Frankfurt is known as the world’s smallest metropolis, however it is much more friendly to cyclists rather than a Batmobile, an exhibit you’re unlikely to find in any of the sixty museums located in the city, something they are particularly proud of, indeed in the month of April the city holds the “Long Night of the Museums” when all the museums are open all night with music and dance performances and special exhibits.
Frankfurt knows how to put on a fair, it has two, each October sees the book fair take place and it has a car show in September only in odd-numbered years. These events attract millions of visitors, so unless your wish to visit these fairs it would be a good idea to visit at a different time.
The city is home to much medieval architecture including the Cathedral that dates back to 852.The city square in Frankfurt is where the Holy Roman Emperors were crowned, and it’s surrounded by palatial buildings all dating back many centuries. Most were destroyed during World War II, but they have all been rebuilt and restored as my taxi driver testified.
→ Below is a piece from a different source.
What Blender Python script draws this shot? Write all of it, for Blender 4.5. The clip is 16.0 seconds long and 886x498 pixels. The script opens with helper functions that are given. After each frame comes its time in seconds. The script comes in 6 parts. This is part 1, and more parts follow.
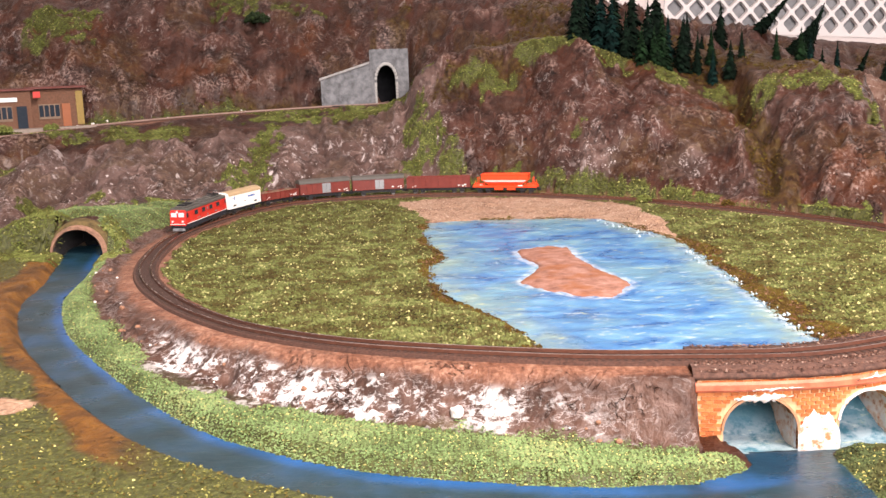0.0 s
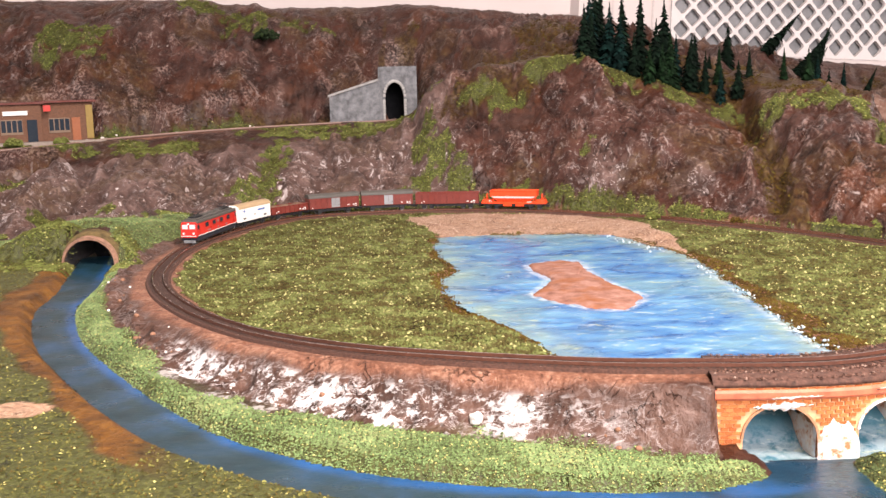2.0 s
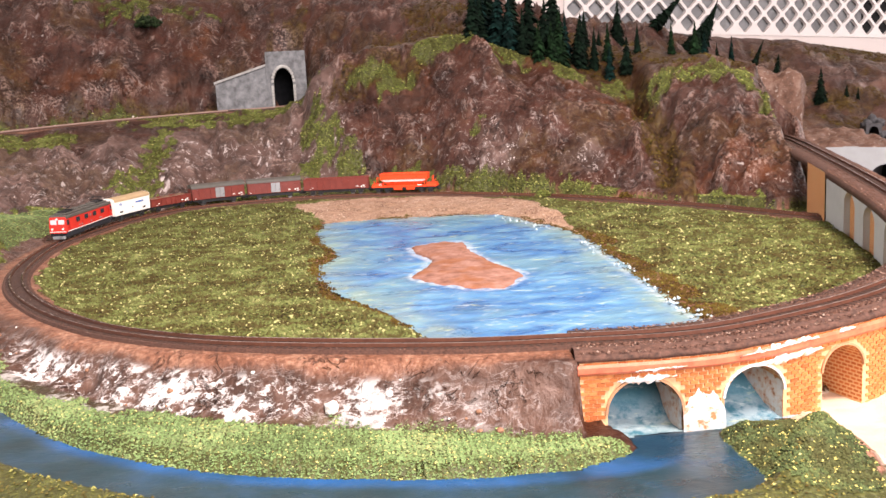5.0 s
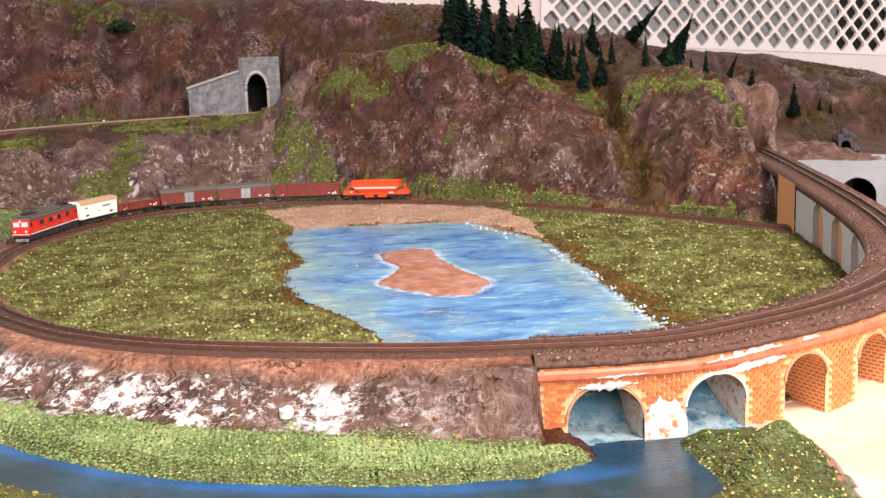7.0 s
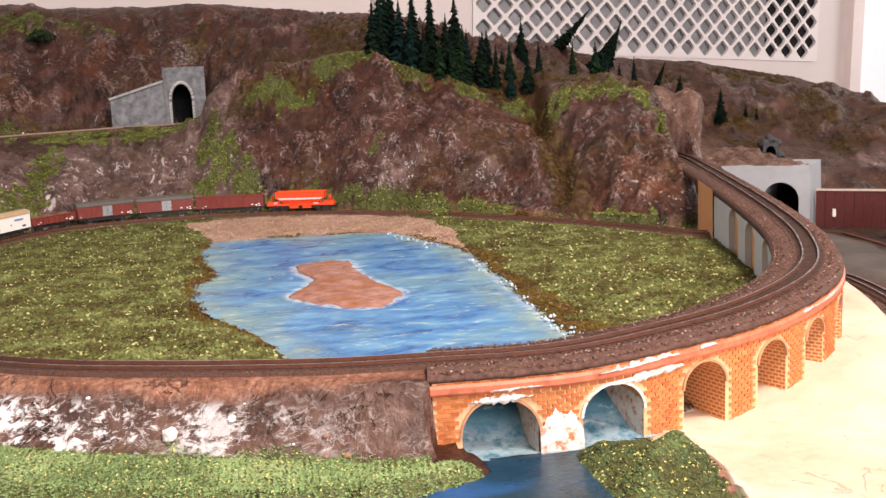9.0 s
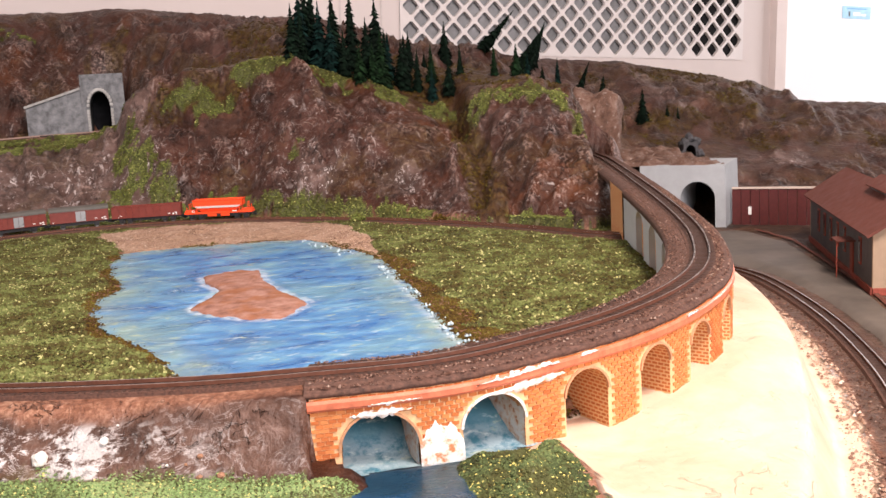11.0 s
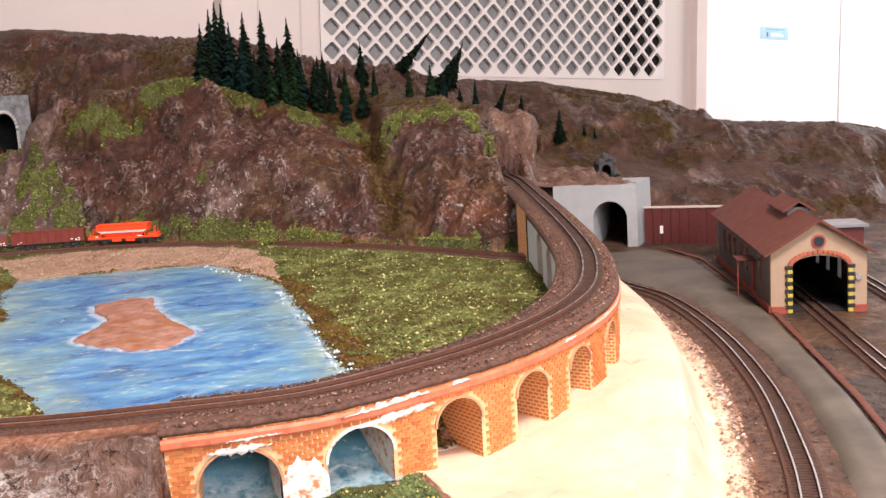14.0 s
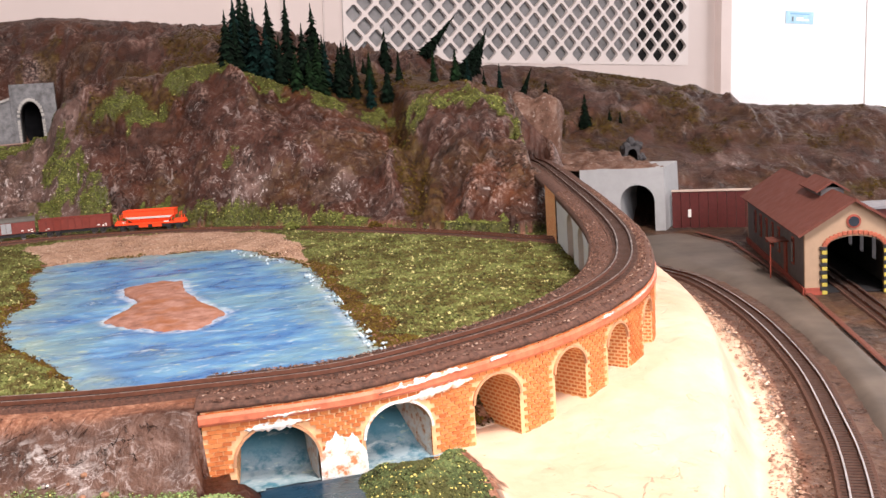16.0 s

In the city square in Frankfurt you will find a balcony where the emperors appeared to the people, today it’s where victorious football teams are hailed, that would be the local Eintracht Frankfurt team, not as well-known or as successful as FC Bayern Munich.
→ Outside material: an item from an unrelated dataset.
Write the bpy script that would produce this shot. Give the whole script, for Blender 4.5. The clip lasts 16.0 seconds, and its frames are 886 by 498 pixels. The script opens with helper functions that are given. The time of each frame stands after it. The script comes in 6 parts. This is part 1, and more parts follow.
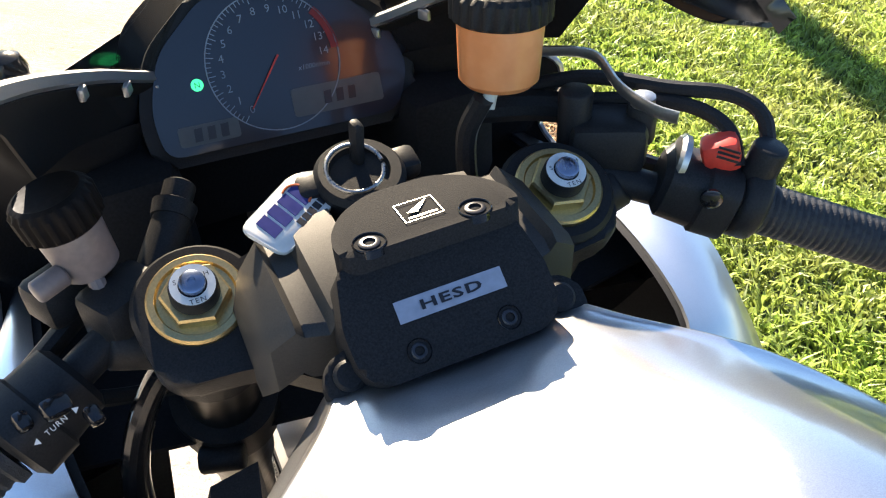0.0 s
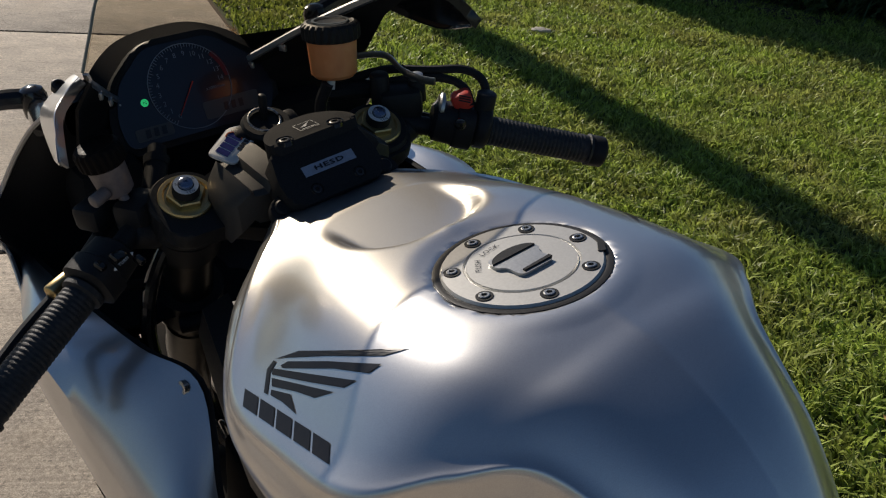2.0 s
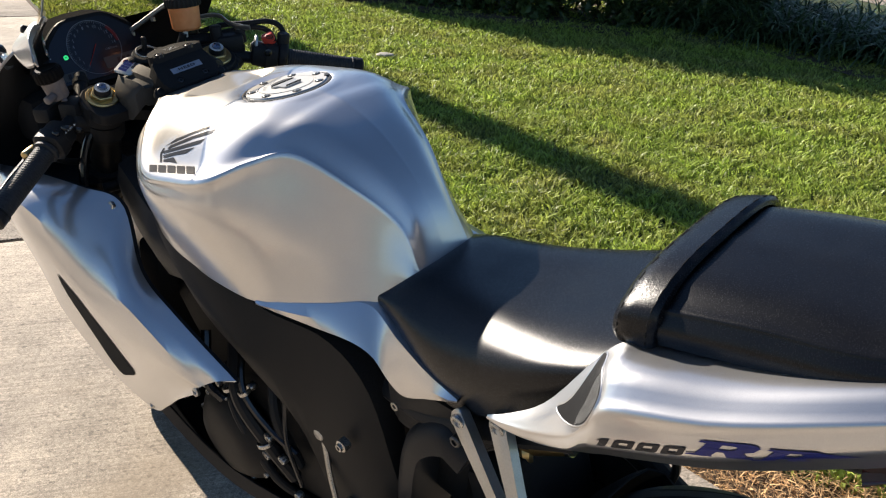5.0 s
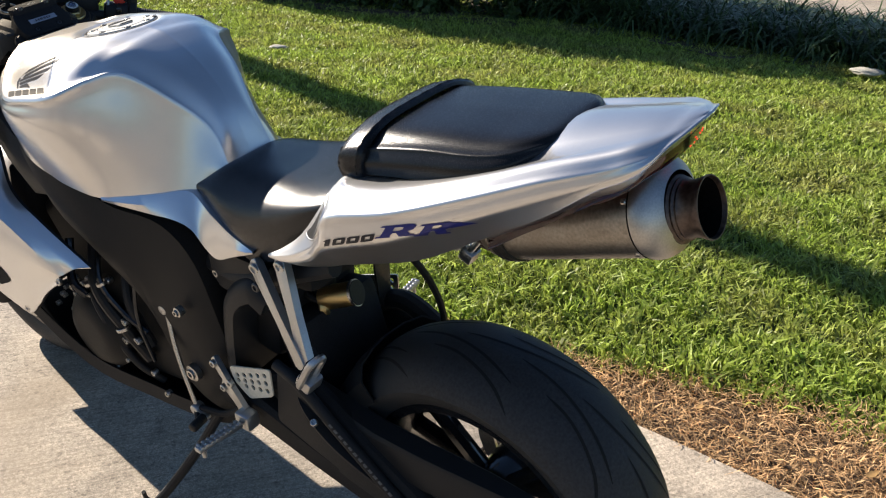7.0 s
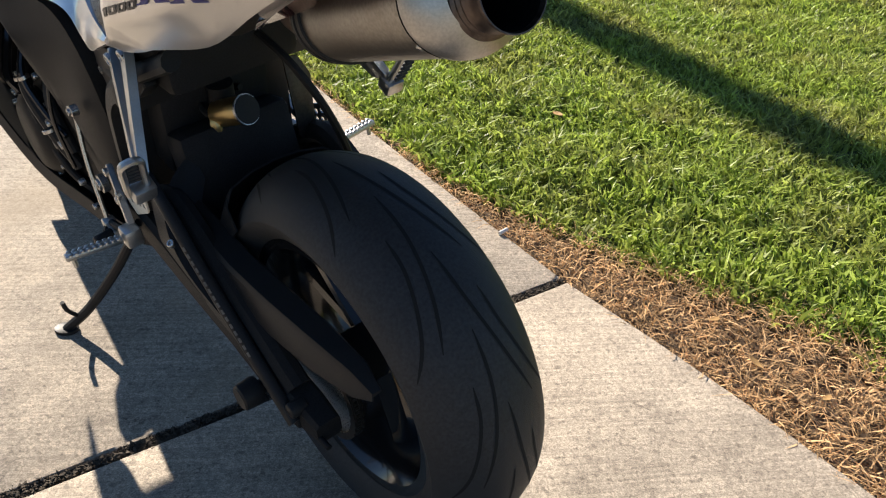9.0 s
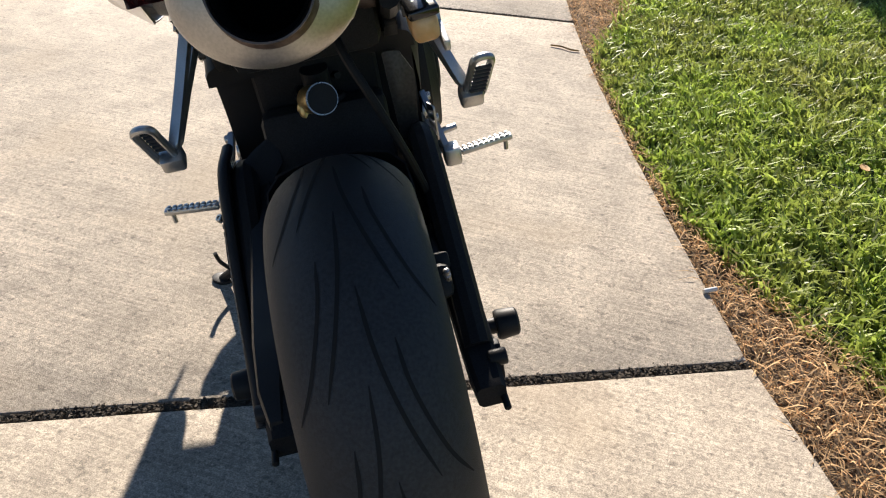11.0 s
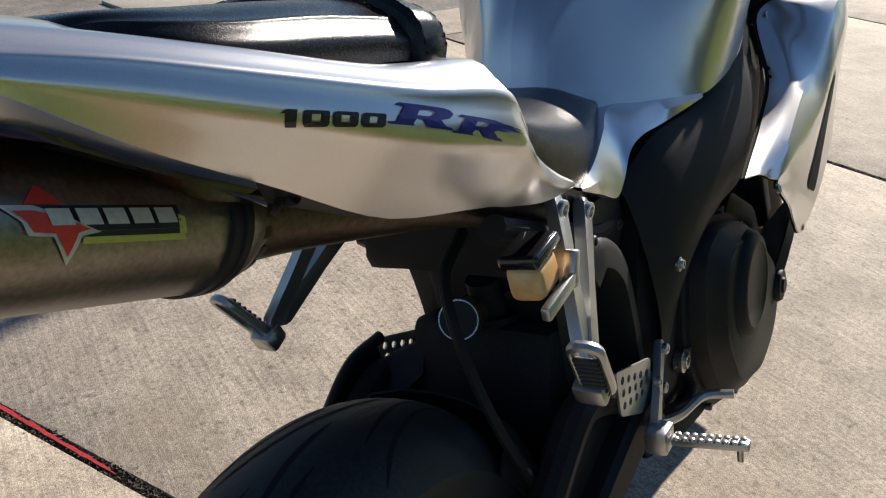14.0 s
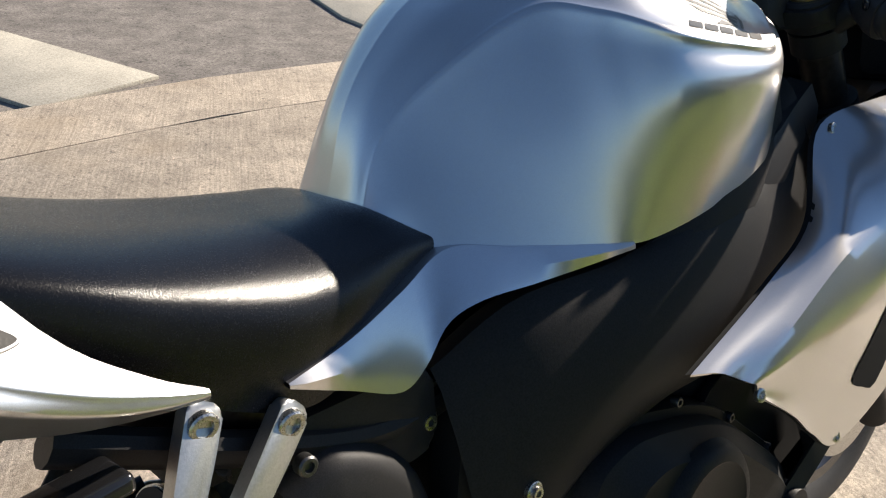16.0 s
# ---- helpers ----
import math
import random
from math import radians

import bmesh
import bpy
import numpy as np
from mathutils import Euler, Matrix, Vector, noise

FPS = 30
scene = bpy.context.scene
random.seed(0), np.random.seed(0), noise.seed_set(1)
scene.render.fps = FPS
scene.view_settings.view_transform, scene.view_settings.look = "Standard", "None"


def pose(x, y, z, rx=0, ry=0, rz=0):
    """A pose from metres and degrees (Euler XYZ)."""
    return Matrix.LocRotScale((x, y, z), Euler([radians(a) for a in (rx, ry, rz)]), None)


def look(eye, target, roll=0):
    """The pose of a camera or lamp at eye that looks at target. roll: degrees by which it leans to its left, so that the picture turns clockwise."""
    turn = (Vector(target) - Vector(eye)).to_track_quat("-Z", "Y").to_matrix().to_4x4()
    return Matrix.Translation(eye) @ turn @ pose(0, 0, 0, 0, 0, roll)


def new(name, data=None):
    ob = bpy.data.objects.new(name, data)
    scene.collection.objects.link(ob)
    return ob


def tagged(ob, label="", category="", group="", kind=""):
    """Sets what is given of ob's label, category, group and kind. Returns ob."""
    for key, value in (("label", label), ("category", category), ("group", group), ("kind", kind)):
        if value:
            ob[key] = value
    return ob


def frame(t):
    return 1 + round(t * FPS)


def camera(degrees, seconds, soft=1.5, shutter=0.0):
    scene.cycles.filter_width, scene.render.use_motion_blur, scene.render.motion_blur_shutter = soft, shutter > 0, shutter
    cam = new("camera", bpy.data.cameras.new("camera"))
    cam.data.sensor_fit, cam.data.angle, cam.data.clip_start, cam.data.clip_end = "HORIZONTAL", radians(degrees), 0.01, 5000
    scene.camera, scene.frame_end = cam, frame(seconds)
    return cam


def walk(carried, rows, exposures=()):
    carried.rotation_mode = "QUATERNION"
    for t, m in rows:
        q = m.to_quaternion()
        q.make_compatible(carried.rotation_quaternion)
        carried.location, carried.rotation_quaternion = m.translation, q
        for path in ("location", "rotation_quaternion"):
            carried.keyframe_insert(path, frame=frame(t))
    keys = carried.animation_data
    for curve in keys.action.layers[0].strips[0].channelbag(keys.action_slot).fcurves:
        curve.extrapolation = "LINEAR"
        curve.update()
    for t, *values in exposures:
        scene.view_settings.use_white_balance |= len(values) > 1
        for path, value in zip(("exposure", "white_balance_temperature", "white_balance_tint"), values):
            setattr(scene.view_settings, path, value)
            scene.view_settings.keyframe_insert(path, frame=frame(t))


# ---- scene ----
cam = camera(53.7, 16.0, soft=1.15)
PATH = [
    (0, (0.002, -0.008, 1.219), (0.024, 1.627, 0.068), 9.3),
    (0.5, (-0.029, -0.114, 1.24), (0.153, 1.554, 0.152), 8.2),
    (1, (-0.074, -0.231, 1.26), (0.297, 1.444, 0.233), 7.4),
    (1.5, (-0.077, -0.329, 1.274), (0.344, 1.364, 0.296), 7.3),
    (2, (-0.036, -0.456, 1.286), (0.344, 1.276, 0.36), 7.3),
    (2.5, (0.004, -0.595, 1.285), (0.333, 1.17, 0.404), 6.4),
    (3, (-0.013, -0.707, 1.291), (0.352, 1.066, 0.44), 5.7),
    (3.5, (-0.074, -0.843, 1.296), (0.405, 0.916, 0.472), 5.2),
    (4, (-0.102, -0.959, 1.302), (0.466, 0.774, 0.482), 4.6),
    (4.2, (-0.095, -0.996, 1.305), (0.498, 0.728, 0.485), 4.7),
    (6.3, (-0.011, -1.532, 1.278), (0.653, 0.192, 0.514), 3.4),
    (6.5, (-0.019, -1.572, 1.276), (0.698, 0.131, 0.512), 3.6),
    (7, (0.024, -1.626, 1.269), (0.797, 0.045, 0.487), 3.9),
    (7.5, (0.161, -1.665, 1.238), (0.865, 0.013, 0.41), 4.9),
    (8, (0.295, -1.689, 1.179), (0.916, 0.0, 0.307), 6.1),
    (8.2, (0.33, -1.687, 1.16), (0.924, -0.003, 0.26), 6.3),
    (10.3, (0.88, -1.461, 1.105), (0.682, 0.186, -0.013), 4.1),
    (10.5, (0.937, -1.457, 1.107), (0.639, 0.179, -0.004), 3.9),
    (11, (1.02, -1.407, 1.114), (0.512, 0.196, 0.032), 3.3),
    (11.5, (1.066, -1.287, 1.118), (0.354, 0.263, 0.074), 3.4),
    (12, (1.084, -1.185, 1.136), (0.132, 0.261, 0.135), 2.9),
    (12.5, (1.134, -1.098, 1.143), (-0.051, 0.195, 0.182), 1.7),
    (13, (1.208, -0.991, 1.146), (-0.176, 0.116, 0.22), 0.5),
    (13.5, (1.25, -0.905, 1.149), (-0.227, 0.09, 0.239), 0.3),
    (14, (1.22, -0.771, 1.137), (-0.314, 0.124, 0.218), 1.0),
    (14.5, (1.151, -0.632, 1.151), (-0.457, 0.105, 0.217), 1.6),
    (15, (1.111, -0.491, 1.148), (-0.55, 0.091, 0.197), 2.3),
    (15.5, (1.078, -0.324, 1.148), (-0.618, 0.126, 0.188), 3.4),
    (16, (1.046, -0.224, 1.139), (-0.671, 0.207, 0.209), 4.1),
]
EXPOSURE = [(0, 2.5, 6500, 11.5), (0.5, 1.65, 6450, 11.5), (1, 0.85, 6400, 11.5), (1.5, 0.12, 6350, 11.5), (2, -0.05, 6350, 11.5), (2.5, -0.05, 6350, 11.5), (3, 0.18, 6350, 11.5), (4, 0.88, 6350, 11.5), (6.5, 1.08, 6350, 11.5), (8, 1.15, 6450, 11.5), (10.5, 1.1, 6400, 11.5), (12, 0.95, 6250, 11.5), (12.5, 0.92, 6200, 11.5), (13.5, 0.72, 6200, 11.5), (14.5, 0.7, 6300, 11.5), (16, 1.1, 6500, 11.5)]
walk(cam, [(t, look(eye, target, roll)) for t, eye, target, roll in PATH], EXPOSURE)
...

After a visit to the Roman ruins at the Archaeological Gardens why not dine on the Fressgass or “munching alley” as it’s known locally, there are lots of cafes restaurants and delis to choose from, why not treat yourself and dine at the legendary establishment that is Adolph Wagner, the apple wine and sauce made from seven different herbs are to die for.
Access to the sites, for example, the Opera House and City Tower are just as easy to get to on foot or by bike, additionally, the city has a great public transport system so a visit to the Zoo or Botanical Gardens is made easy.
In the old town of Altstadt is an exact copy of the former mediaeval buildings at Romemberg Plaza, nearby is the Kleinmarkhalle an indoor market frequented by locals, it sells a vast array of fresh produce, including the seven herbs used to make the regional sauce.
A great way to see any city is from the river the "Primus Linie" takes you past the embankments of the river Main and the newly built European Central bank to the historic Gerbermühle where the ship turns for its journey back to the Eiserner Steg where you can take and relax while your Velo-Taxi takes you to the Museum Embankment.